Before we bid farewell to our look at 1966, here are a few random things that happened that year. It was a weird and wonderful time!
The National Historic Preservation Act became law when President Lyndon B. Johnson signed off on it in October of 1966. While there were some similar actions taken before this — for instance, Teddy Roosevelt’s commitment to preserving our nation’s natural resources and archeological sites — this law encompassed a wide-range of things to be preserved. It established institutions like the National Register of Historic Places, the Advisory Council on Historic Preservation and the State Historic Preservation Office.
Earlier in the year, Jacqueline Susann released her blockbuster book “Valley of the Dolls.” The movie appeared already by the following year because “Dolls” was such a huge hit. While not very PC by today’s standards, it dished on sensational subjects like fame, drugs and sex that were a revelation to mid-sixties America and still relevant today.
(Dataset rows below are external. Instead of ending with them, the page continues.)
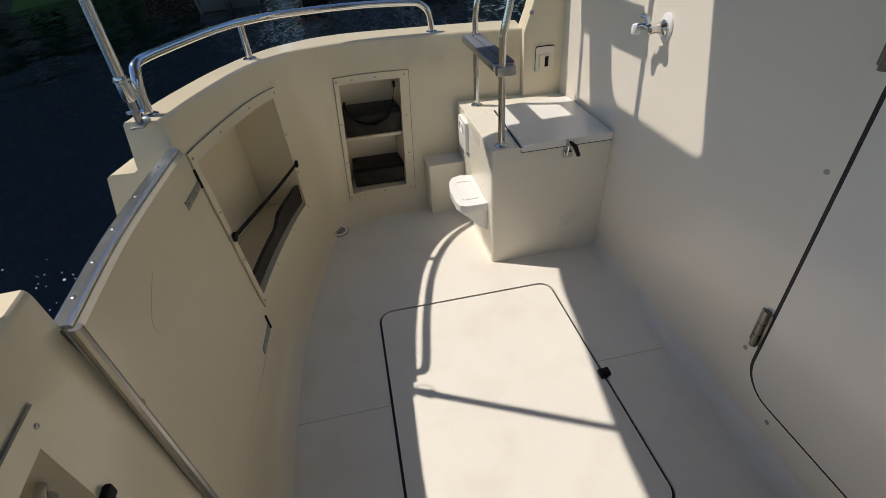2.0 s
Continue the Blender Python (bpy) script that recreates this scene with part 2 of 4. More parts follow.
def box(bm, lo, hi, bevel=0.0, m=None, segs=2):
    lo, hi = Vector(lo), Vector(hi)
    c, s = (lo + hi) / 2, hi - lo
    r = bmesh.ops.create_cube(bm, size=1.0, matrix=Matrix.Translation(c) @ Matrix.Diagonal((*s, 1)))
    vs = r["verts"]
    if bevel:
        es = list({e for v in vs for e in v.link_edges})
        out = bmesh.ops.bevel(bm, geom=es, offset=bevel, segments=segs, profile=0.5, affect="EDGES", clamp_overlap=True)
        vs = list({v for f in out["faces"] for v in f.verts} | {v for v in vs if v.is_valid})
    if m is not None:
        bmesh.ops.transform(bm, matrix=m, verts=vs)
    return vs


def tube(bm, pts, r, n=12, caps=True, radii=None):
    pts = [Vector(p) for p in pts]
    prev, rings = None, []
    for i, p in enumerate(pts):
        d = (pts[min(i + 1, len(pts) - 1)] - pts[max(i - 1, 0)]).normalized()
        if prev is None:
            a = d.cross(Vector((0, 0, 1)) if abs(d.z) < 0.9 else Vector((1, 0, 0))).normalized()
        else:
            a = (prev - d * prev.dot(d)).normalized()
        prev, b = a, d.cross(a)
        q = radii[i] if radii else r
        rings.append([bm.verts.new(p + (a * math.cos(k * 2 * math.pi / n) + b * math.sin(k * 2 * math.pi / n)) * q) for k in range(n)])
    for A, B in zip(rings, rings[1:]):
        for k in range(n):
            bm.faces.new((A[k], A[(k + 1) % n], B[(k + 1) % n], B[k]))
    if caps:
        bm.faces.new(rings[0][::-1])
        bm.faces.new(rings[-1])


def curve(pts, per=8):
    """A smooth line through the points."""
    pts = [Vector(p) for p in pts]
    out = []
    for i in range(len(pts) - 1):
        p0, p1, p2, p3 = pts[max(i - 1, 0)], pts[i], pts[i + 1], pts[min(i + 2, len(pts) - 1)]
        for k in range(per):
            t = k / per
            out.append(0.5 * (2 * p1 + (p2 - p0) * t + (2 * p0 - 5 * p1 + 4 * p2 - p3) * t * t + (3 * p1 - p0 - 3 * p2 + p3) * t ** 3))
    return out + [pts[-1]]


def lathe(bm, profile, m, n=24):
    """Turns (radius, height) pairs round the local z axis of m."""
    rings = []
    for r, h in profile:
        rings.append([bm.verts.new(m @ Vector((r * math.cos(k * 2 * math.pi / n), r * math.sin(k * 2 * math.pi / n), h))) for k in range(n)])
    for A, B in zip(rings, rings[1:]):
        for k in range(n):
            bm.faces.new((A[k], A[(k + 1) % n], B[(k + 1) % n], B[k]))
    bm.faces.new(rings[0][::-1])
    bm.faces.new(rings[-1])


def rrect(x0, x1, z0, z1, r, n=8, corners=(1, 1, 1, 1)):
    """A rectangle with rounded corners: lower left, lower right, upper right, upper left."""
    out = []
    for (cx, cz, a0, on) in ((x0, z0, 180, corners[0]), (x1, z0, 270, corners[1]), (x1, z1, 0, corners[2]), (x0, z1, 90, corners[3])):
        q = r if on else 0.0005
        mx, mz = cx + (q if cx == x0 else -q), cz + (q if cz == z0 else -q)
        for k in range(n + 1):
            a = radians(a0 + 90 * k / n)
            out.append((mx + q * math.cos(a), mz + q * math.sin(a)))
    return out


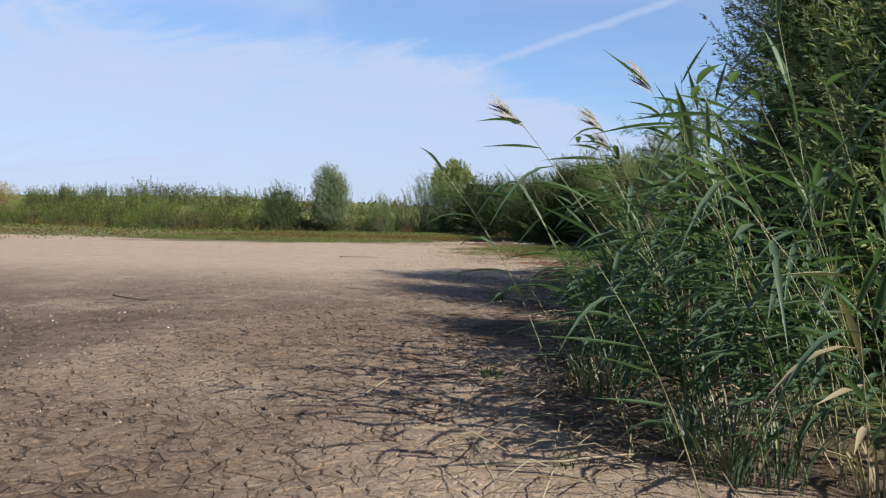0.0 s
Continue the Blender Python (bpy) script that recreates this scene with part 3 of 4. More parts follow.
willow(4.45, 22.0, 1.25, 0.4, 0.4, 12, 60, 32, WILLOW_PALE, label="small willow sapling standing in creeping plants", upright=1.0)
willow(4.85, 15.05, 2.9, 0.5, 0.55, 18, 120, 52, WILLOW_GREY, label="slender willow with a bare leaning trunk", name="willow_tree", trunk=1.85, girth=0.05, upright=1.0, twig_length=(0.5, 1.0), low=0.6, shell=0.35, size=(0.085, 0.011))
willow(4.95, 14.5, 1.2, 0.6, 0.6, 20, 170, 40, THICKET, label="low willow bush round the slender willow", core=900)
arching_willow(5.75, 13.4, [(-1.5, 0.6, 3.6), (-1.2, 0.35, 2.85), (-1.05, 0.1, 3.1), (-0.75, 0.45, 3.4), (-0.95, -0.35, 2.7), (-0.4, -0.1, 3.9), (-0.65, 0.75, 2.9), (-0.1, 0.35, 4.1), (-1.1, 0.8, 2.4),
                            (0.15, -0.3, 4.3), (-0.45, -0.6, 3.3), (-0.85, 0.2, 2.4), (0.4, 0.2, 4.1), (-1.2, -0.1, 2.2), (0.55, -0.2, 3.8), (-0.3, 0.6, 3.0), (0.2, 0.5, 3.5), (0.0, -0.5, 3.6), (-0.5, 0.3, 2.6), (-0.2, -0.2, 3.2)], 13)
willow(6.15, 13.3, 2.4, 0.75, 0.85, 40, 480, 44, WILLOW_PALE, label="dense willow shrub behind the arching rods", open_top=0.6, lean=(-0.2, 0.1), core=3600, size=(0.10, 0.014), twig_length=(0.5, 1.1))
# takes the darkened leaf, so shade on the bank is in its colour
willow(7.1, 14.4, 2.3, 0.9, 0.9, 30, 420, 40, WILLOW_SHADED, label="willow shrub on the bank with shade in its dark green", open_top=0.3, core=3500)
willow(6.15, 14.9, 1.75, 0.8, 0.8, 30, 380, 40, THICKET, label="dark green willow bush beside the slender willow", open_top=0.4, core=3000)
willow(5.6, 16.6, 1.3, 0.7, 0.9, 24, 260, 36, WILLOW_SHADED, label="willow scrub on the bank with shade in its dark green", core=1600, open_top=0.5)
willow(5.8, 12.3, 1.3, 0.8, 0.9, 30, 360, 40, THICKET, label="green willow bush below the arching rods", core=1500)
willow(7.35, 12.9, 2.6, 1.1, 1.15, 50, 1000, 40, WILLOW_FRESH, label="tall willow shrub with arching leafy rods", lean=(-0.4, 0.2), open_top=0.7, core=5000, size=(0.09, 0.0145))
willow(7.8, 18.4, 1.75, 1.2, 1.6, 30, 300, 48, WILLOW_GREY, label="grey-green willow scrub among dry reeds", core=1500, open_top=0.4, upright=1.0, size=(0.085, 0.0125))
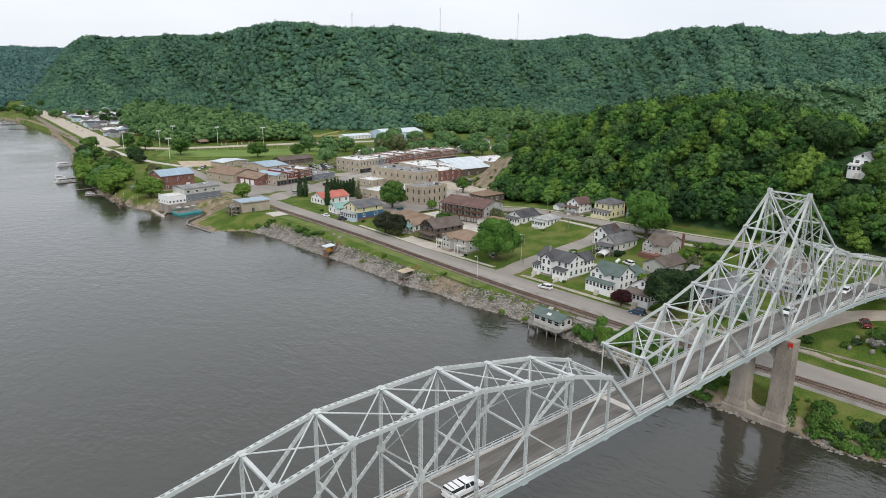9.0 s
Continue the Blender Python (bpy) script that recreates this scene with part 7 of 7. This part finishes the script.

This year Brookfield Zoo celebrated their 50th year of offering Mold-A-Rama figures. If you’re from Chicago, you probably made one in your youth and know that hot, waxy smell. “Miniature plastic factories” really took off at the New York City World’s Fair a few years before, but Chicago has the closest relationship. There are only a few places left that feature these antique machines. Brookfield offered special edition figures throughout the anniversary year, including the 1966 Walrus.
Peppermint Patty also made her debut during the summer of 1966. She was the first female Peanuts character to not wear a dress — a nod to the growing women’s movement. Patty was unconventional in many ways, including having a particular close relationship with her single-parent dad.
2016 comes to a close soon and no one knows what 2017 has in store, let alone what 2066 will be like. It’s amazing the things that seem odd and the things that remain familiar over a fifty year period. Can’t wait to see what unfolds!